A month ago, in this very column, I wrote that “high prices are here to stay.” It wasn’t a terribly bold statement to make considering I have history, economic theory and Technomic research on my side. Simply put, menu prices rarely fall because the cost of inputs, such as rent, wages and food, rarely fall. And, if your customers haven’t yet been scared off by higher prices, what operator would say, “I’ve got an idea. Let’s make less money.”
Although inflation overall is increasing more slowly than in 2022, indicating the worst is over, prices are still ticking upward month after month, including at grocery stores and restaurants.
To gauge how this is likely to impact menu prices, Technomic surveyed 350 restaurant operators on their expectations over the next six months. More than 99% of operators expect their menu prices to increase or stay the same. Only one lonely casual dining operator said their menu prices would decline in 2023.
While it appears there is a lack of appetite or ability to lower prices, especially in an uncertain environment, I’d like to quote my colleague Rich Shank’s article from September, “now is the time to rethink your pricing strategy.” He wasn’t kidding the first time, but it’s worth reiterating.

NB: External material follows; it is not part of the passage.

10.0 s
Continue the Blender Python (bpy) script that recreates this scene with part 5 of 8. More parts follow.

While controlling food costs is still a major challenge for operators, some products have experienced a decline in prices, giving operators room to lower prices on certain menu items. Take chicken, for example. The drop in the cost is great news for restaurants serving chicken. But, if consumers see the price of chicken drop in the grocery store but not at the restaurant, they may be left with the impression that they’re being ripped off and aren’t valued as customers.

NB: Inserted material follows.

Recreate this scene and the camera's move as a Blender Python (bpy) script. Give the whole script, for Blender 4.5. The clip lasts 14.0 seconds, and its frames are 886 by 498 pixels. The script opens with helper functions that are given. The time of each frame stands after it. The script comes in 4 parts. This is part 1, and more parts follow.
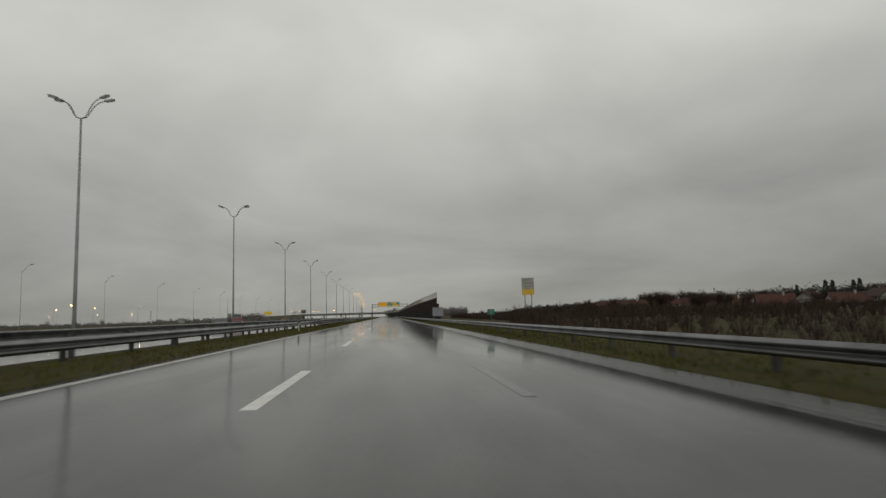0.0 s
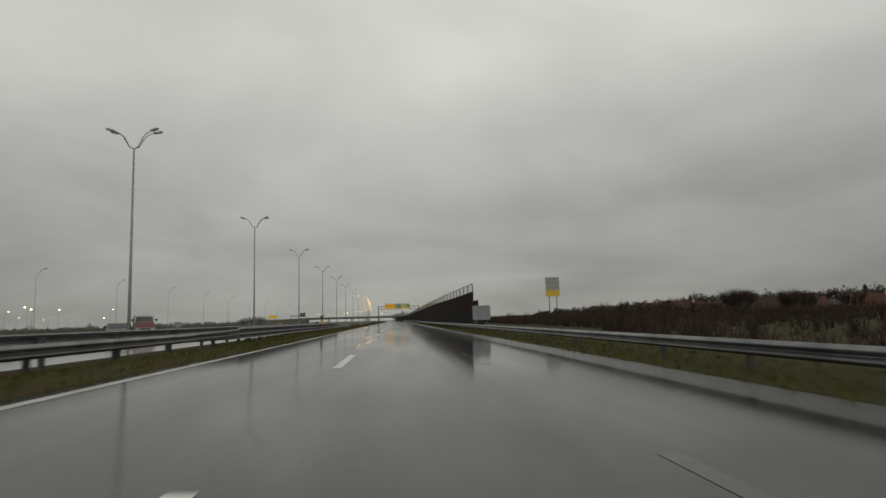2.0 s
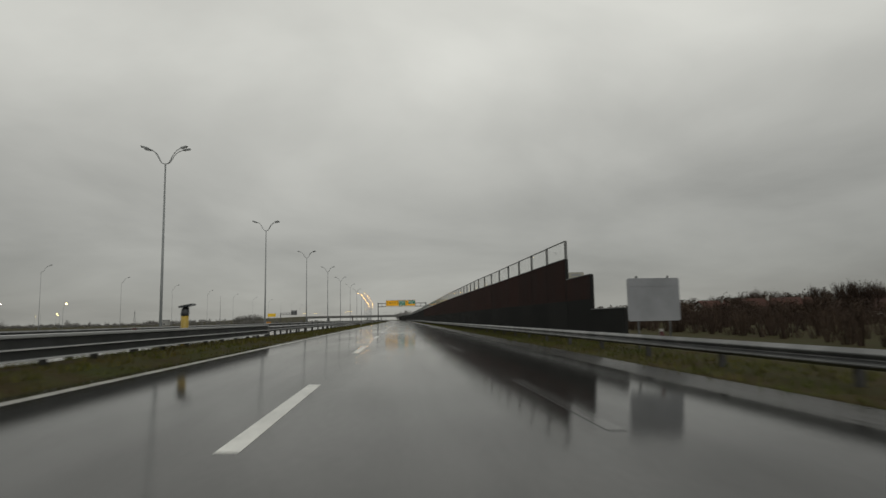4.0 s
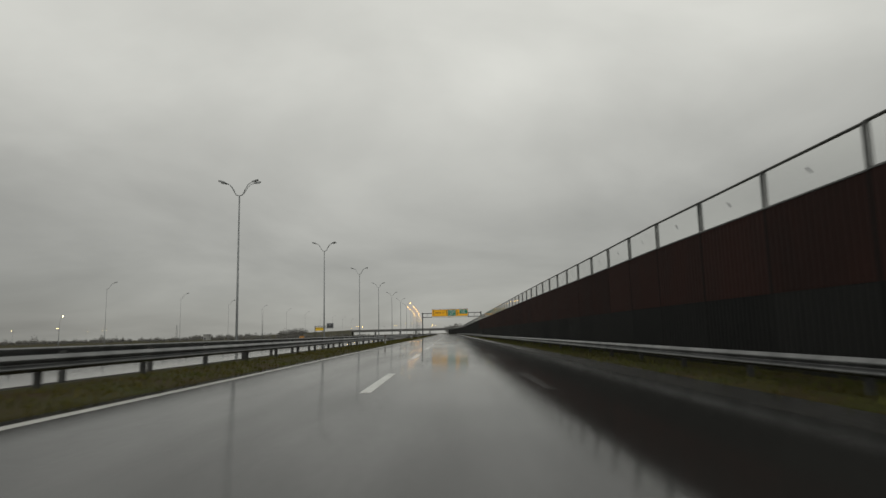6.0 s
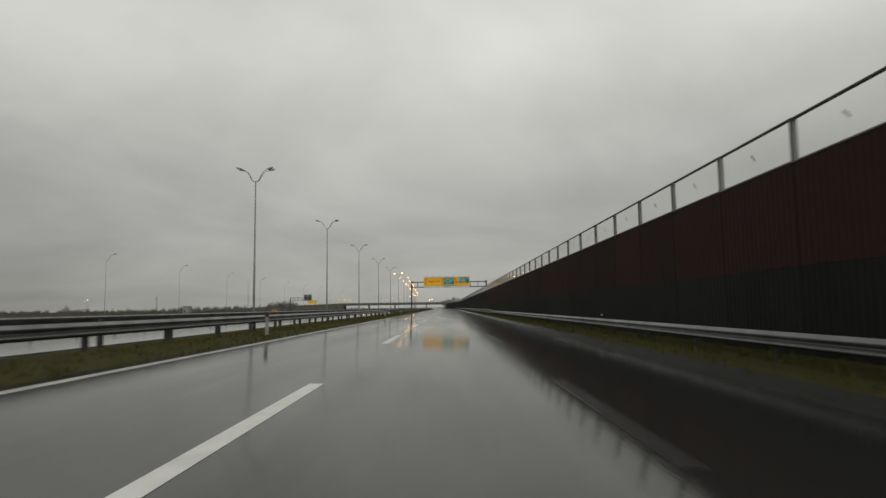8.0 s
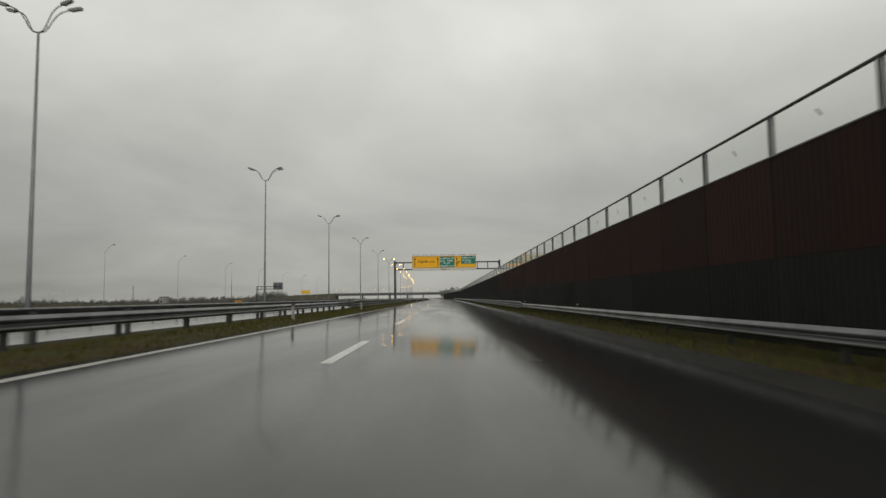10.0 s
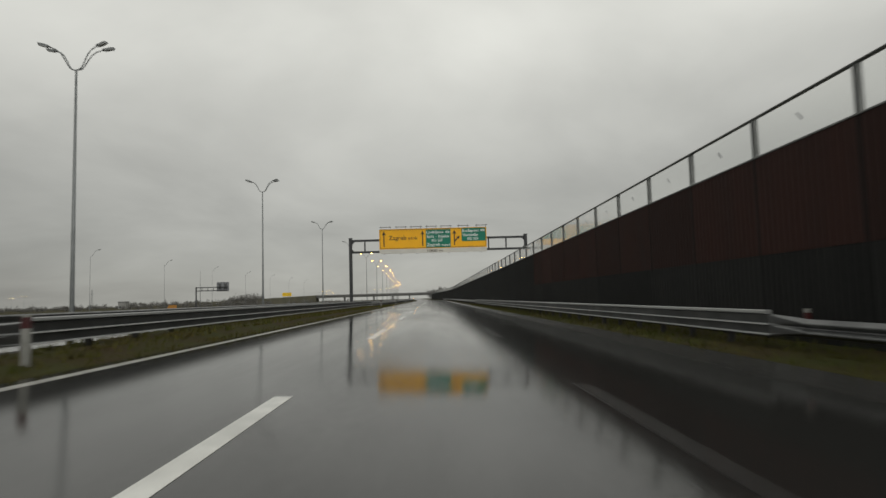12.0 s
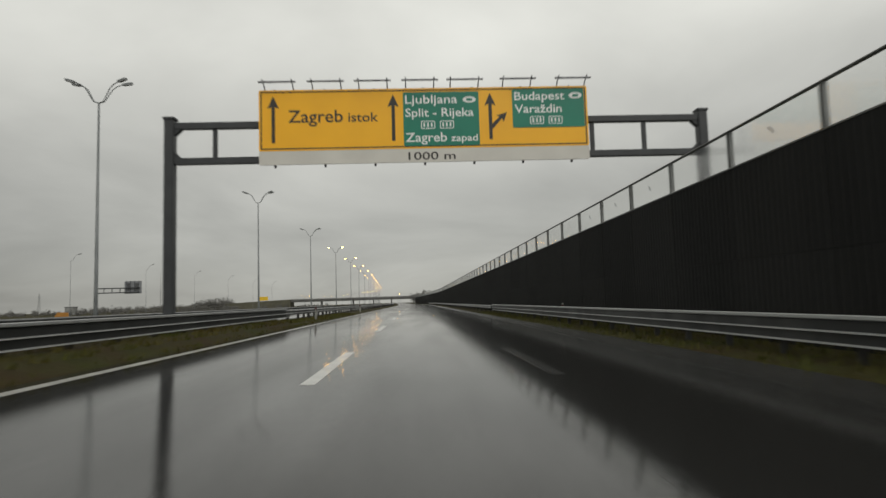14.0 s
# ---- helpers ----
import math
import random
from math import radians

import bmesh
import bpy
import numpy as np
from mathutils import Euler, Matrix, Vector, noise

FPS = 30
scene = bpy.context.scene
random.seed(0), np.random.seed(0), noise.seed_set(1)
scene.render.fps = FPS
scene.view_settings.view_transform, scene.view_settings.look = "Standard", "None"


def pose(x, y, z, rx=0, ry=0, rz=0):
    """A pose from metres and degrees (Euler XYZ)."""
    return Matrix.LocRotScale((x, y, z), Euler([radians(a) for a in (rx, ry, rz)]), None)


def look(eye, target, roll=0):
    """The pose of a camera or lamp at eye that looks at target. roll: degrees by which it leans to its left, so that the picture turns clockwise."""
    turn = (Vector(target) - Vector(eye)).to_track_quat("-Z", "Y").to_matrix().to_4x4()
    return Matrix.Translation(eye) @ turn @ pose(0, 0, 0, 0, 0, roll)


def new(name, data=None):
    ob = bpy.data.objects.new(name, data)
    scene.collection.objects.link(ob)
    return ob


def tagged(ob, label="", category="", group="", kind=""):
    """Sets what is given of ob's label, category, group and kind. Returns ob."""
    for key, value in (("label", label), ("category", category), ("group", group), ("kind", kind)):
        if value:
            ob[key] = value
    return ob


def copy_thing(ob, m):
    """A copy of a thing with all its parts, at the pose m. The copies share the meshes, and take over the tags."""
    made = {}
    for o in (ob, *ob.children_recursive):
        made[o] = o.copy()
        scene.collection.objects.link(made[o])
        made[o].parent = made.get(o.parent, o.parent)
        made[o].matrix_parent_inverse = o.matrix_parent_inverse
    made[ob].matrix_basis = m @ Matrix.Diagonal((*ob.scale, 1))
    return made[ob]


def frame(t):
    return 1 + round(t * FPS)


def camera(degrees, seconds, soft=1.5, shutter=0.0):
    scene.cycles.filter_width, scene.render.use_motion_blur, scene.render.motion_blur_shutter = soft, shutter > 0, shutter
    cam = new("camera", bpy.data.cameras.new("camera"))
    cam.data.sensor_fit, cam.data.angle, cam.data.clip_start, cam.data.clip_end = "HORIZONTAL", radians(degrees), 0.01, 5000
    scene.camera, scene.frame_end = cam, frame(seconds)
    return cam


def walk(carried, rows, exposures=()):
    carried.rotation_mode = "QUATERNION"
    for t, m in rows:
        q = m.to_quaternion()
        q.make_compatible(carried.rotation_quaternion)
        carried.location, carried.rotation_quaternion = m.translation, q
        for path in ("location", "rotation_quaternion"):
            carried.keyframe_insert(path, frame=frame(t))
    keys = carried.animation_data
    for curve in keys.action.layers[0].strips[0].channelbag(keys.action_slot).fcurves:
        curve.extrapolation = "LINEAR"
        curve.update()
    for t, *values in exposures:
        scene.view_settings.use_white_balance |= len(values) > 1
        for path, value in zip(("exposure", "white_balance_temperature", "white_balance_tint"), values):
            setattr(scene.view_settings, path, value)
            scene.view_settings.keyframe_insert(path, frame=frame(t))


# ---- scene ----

“You have to provide a really great value,” said Joe Fontana, owner of Fry the Coop, a fast-casual chicken concept with seven locations and counting in the Chicago area. Fry the Coop recently announced that they were lowering prices after taking two increases in the past year.
A restaurant lowering prices? This got my attention both professionally and as an avid consumer of chicken sandwiches.
“We never wanted to raise prices originally, but we noticed the invoices and then noticed the cash flow going to nothing,” said Fontana. “To be crazy busy but losing money is a weird feeling.” After raising prices, Fry the Coop’s traffic declined across locations. Customer reviews universally called the restaurant expensive and overpriced, and Fontana knows that “great companies really listen intently to their customers and use their feedback to get better.”
Fontana and the Fry the Coop team went through purchases and vendor contracts with a “magnifying glass” to eliminate unnecessary expenses on the backend while keeping a laser focus on maintaining quality. They even watched what customers threw in the garbage, and saw they were losing money on the coleslaw and the branded cup.
Fry the Coop did not, however, cut items from their menu. But with the price for a case of chicken tenders more than doubling, they made a tough decision to remove the chicken tender and fries plate from the menu and switch to a la carte only. To break even, the plate would have had to have been priced beyond what consumers think chicken tenders and fries should cost, especially at a fast-casual concept. Even the a la carte price of $12 for three tenders “felt icky” to Fontana, because “it felt like we were not providing a great value,” he said.
“Great companies really listen intently to their customers and use their feedback to get better.” – Joe Fontana, owner of Fry the Coop.
With the price of chicken falling, coupled with the earlier cost-cutting measures, Fry the Coop is now able to reduce their menu prices as well as bring back the much-beloved chicken tender plate which is surely to resonate with customers. It remains to be seen if lowering prices, uncoupled from deals or loyalty rewards, becomes a trend in boosting value perceptions and customer satisfaction. This will largely depend on whether the producer prices fall – and are stable – in multiple categories.
For operators that haven’t yet gotten relief from rising food costs and have seen a drop in traffic, listening to customer reviews and examining where you can safely cut costs without sacrificing quality remains essential. Operators should have a strategic plan in place with purchase price points where they would feel comfortable lowering menu prices to boost value perceptions and not cutting deeply into margins. Operators should also have a social media plan to get their pricing message out, tell their story, and make their customers feel valued.
I asked Joe Fontana if he had any final advice for operators navigating this challenging pricing environment. His message resonates as both a pricing strategy and a life strategy. “Don’t forget about value and how important it is to provide a great value,” Fontana said. “Give more than you take, and life will be great.” Going back to what I said earlier – now is the time.